As graduate workers push for better pay, healthcare and recognition, the Provost’s office is directly asking graduate workers to report their participation in the strike.
Rains said she receives emails asking her to self-report her participation in the strike “two to four times a day.”
Under the National Labor Relations Act, employers cannot legally ask specific employees if they are striking without first negotiating collectively with the union.
BUGWU filed an unfair labor practice charge on March 26 alleging that BU violated the NLRA by requiring graduate workers to announce their participation in the strike, said a spokesperson for the union who requested to remain anonymous. The ULP is one of eight charges BUGWU has filed against BU with the National Labor Relations Board over the course of seven months of negotiation.
“It’s not required by law for us to fill out those forms,” Brueckel said. “That’s totally our right to not report on ourselves.”
The Office of the Provost had previously asked faculty and department administration to report any graduate workers on strike to the Provost’s office, yet it recanted the request following a successful petition signed by over 160 members of BU’s faculty and staff.
Anita Patterson, an English professor in the College of Arts and Sciences and GRS, signed the aforementioned petition and donated to the BUGWU support fund.
“I think about the strike a lot.
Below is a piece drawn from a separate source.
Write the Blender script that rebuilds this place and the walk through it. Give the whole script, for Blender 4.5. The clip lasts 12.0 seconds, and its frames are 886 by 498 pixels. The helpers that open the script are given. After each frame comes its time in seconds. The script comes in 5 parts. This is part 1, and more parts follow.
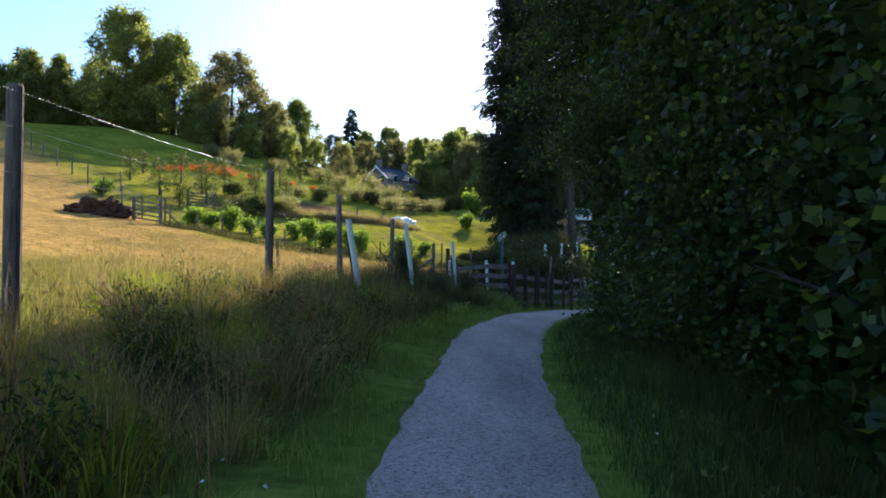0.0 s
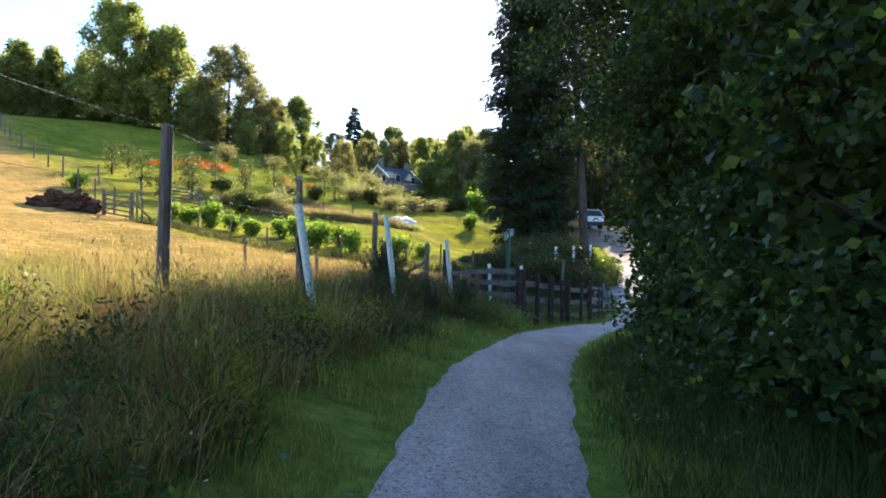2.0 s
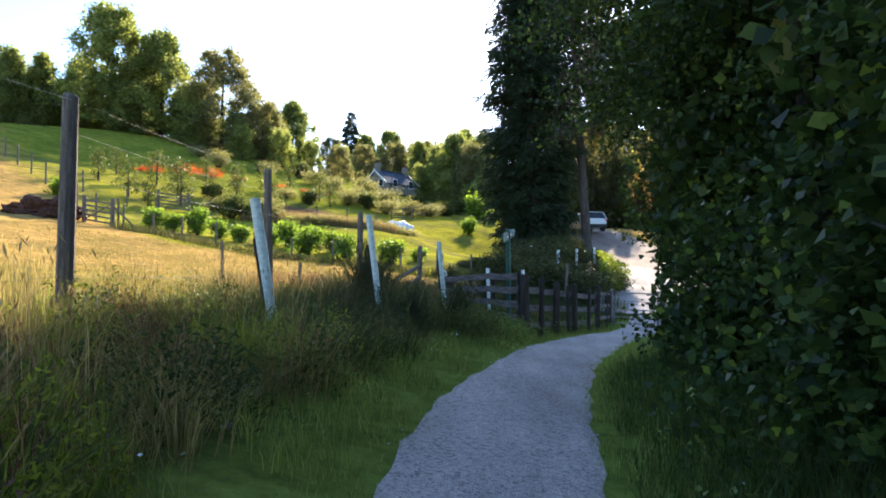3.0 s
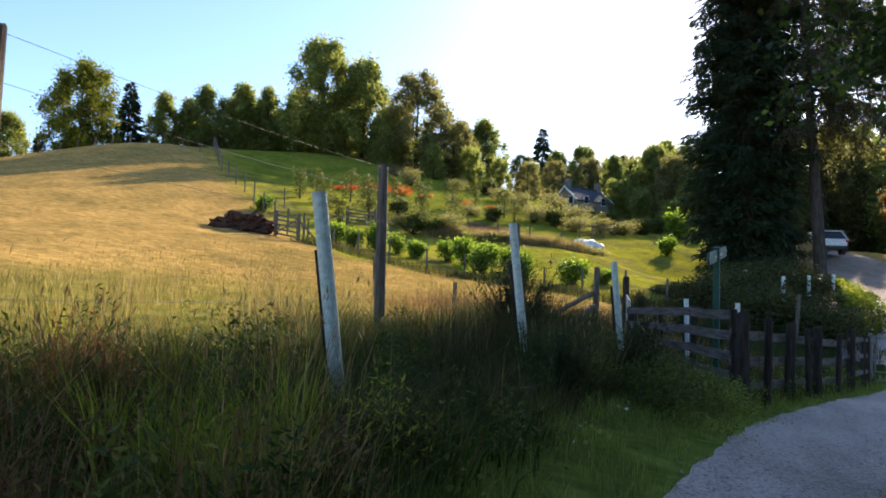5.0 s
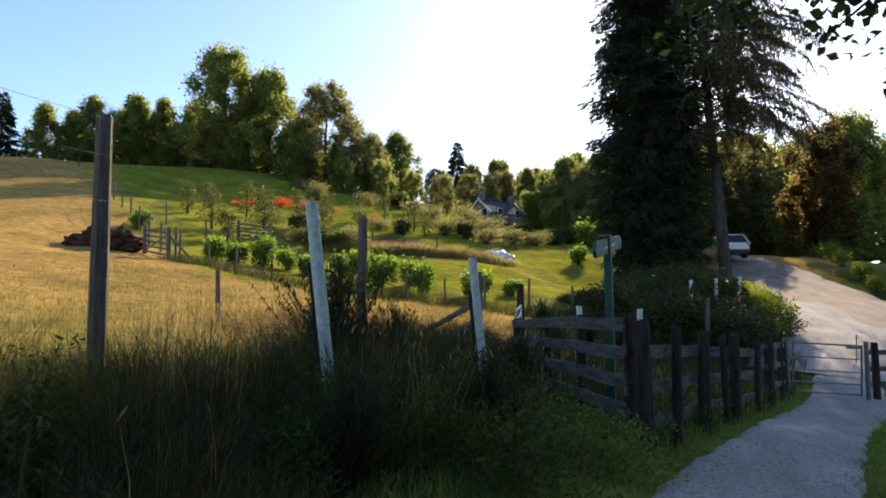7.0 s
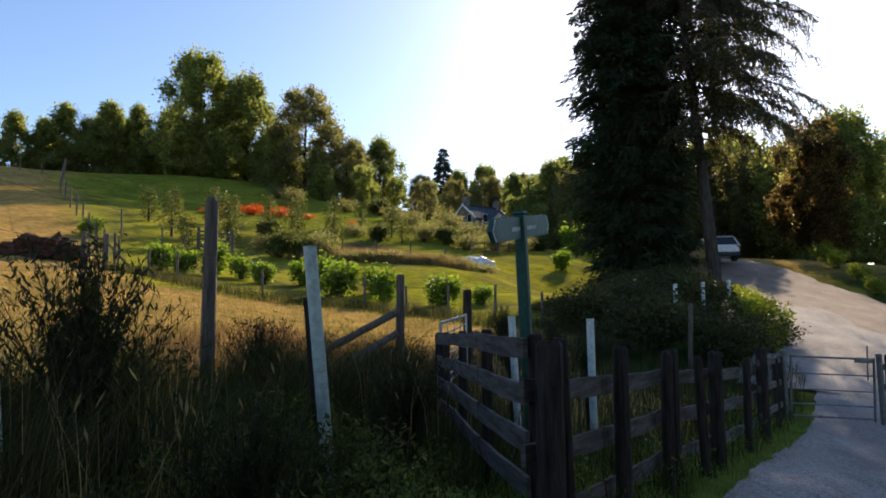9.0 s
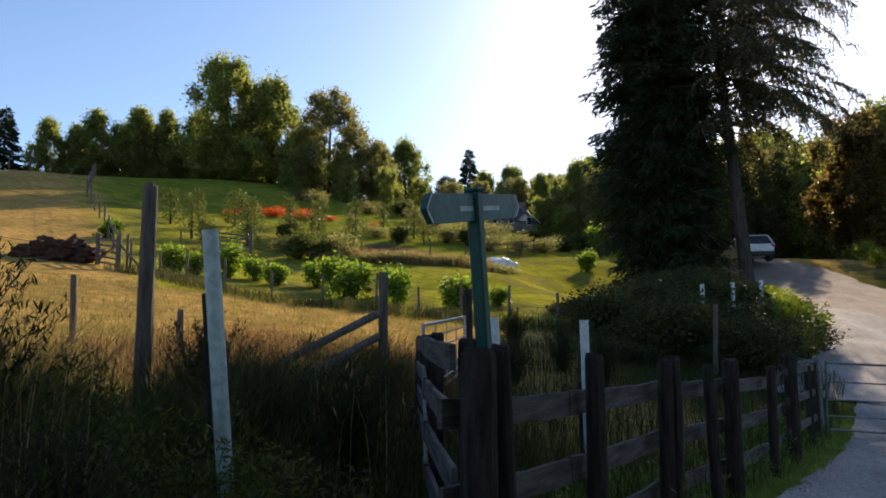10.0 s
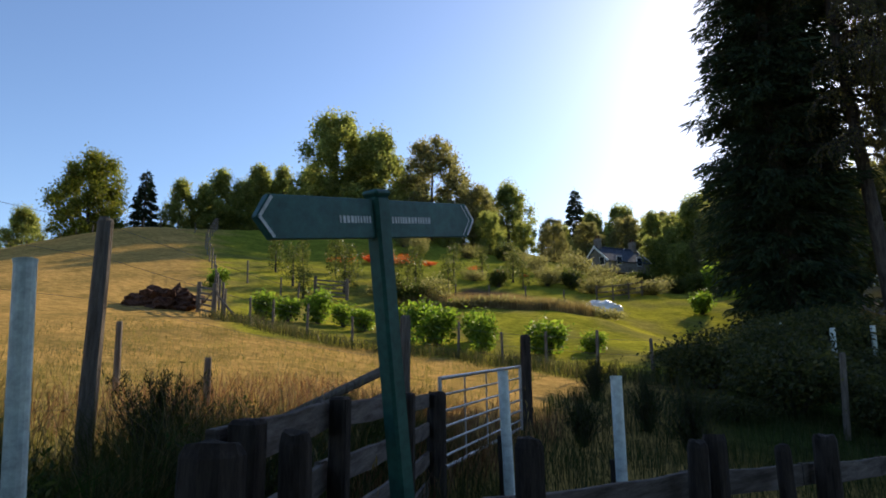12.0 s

It’s impossible not to,” she said. “Having been [a graduate student] myself, I know what it’s like trying to live on that kind of salary in a major metropolitan area.”
As negotiations between the union and the university continue, the BUGWU has established a worker support fund, which has raised more than $90,000 dollars of its $250,000 goal.
Rains said that BU does not recognize the negative impact its current policies, especially wages, have on graduate workers.
“Obviously, PhDs are meant to be overwhelming and stressful, but I think that that on top of the constant financial stressors outside of that is just too overwhelming for us,” Rains said. “It’s to the point where it’s unmanageable.”